Google has announced a global campaign in support of equal marriage rights for gay and lesbian couples.

The Internet giant announced its Legalize Love campaign at the Global LGBT Workplace Summit 2012, which took place in London.

The campaign launches Saturday, July 7 in Poland and Singapore. Organizers plan to expand the campaign to every country where Google has an office, focusing on countries where anti-gay sentiment runs high.

“We want our employees who are gay or lesbian or transgender to have the same experience outside the office as they do in the office,” Google's Mark Palmer-Edgecumbe is quoted by dot429.com as saying at the summit. “It is obviously a very ambitious piece of work.”

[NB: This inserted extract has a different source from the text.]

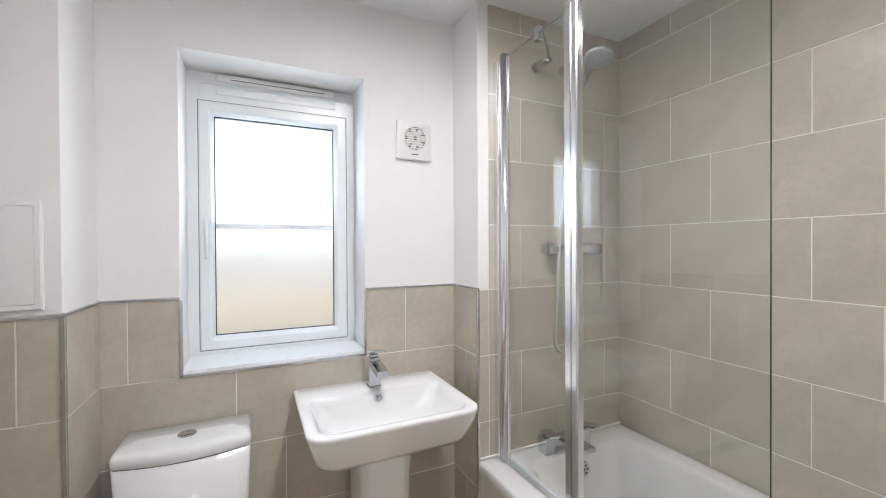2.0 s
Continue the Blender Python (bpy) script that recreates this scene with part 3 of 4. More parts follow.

“Singapore wants to be a global financial center and world leader and we can push them on the fact that being a global center and a world leader means you have to treat all people the same, irrespective of their sexual orientation,” Palmer-Edgecumbe said of the decision to include Singapore in the campaign's initial phase.

Bob Amnnibale, an openly gay executive at Citi, applauded the effort: “The fact that Google is so virtual and its appeal is very wide and young demographically means it can help spread messaging very, very quickly.”

UPDATE: Google says its Legalize Love campaign is about supporting LGBT workers in countries where discrimination is commonplace, not gay marriage.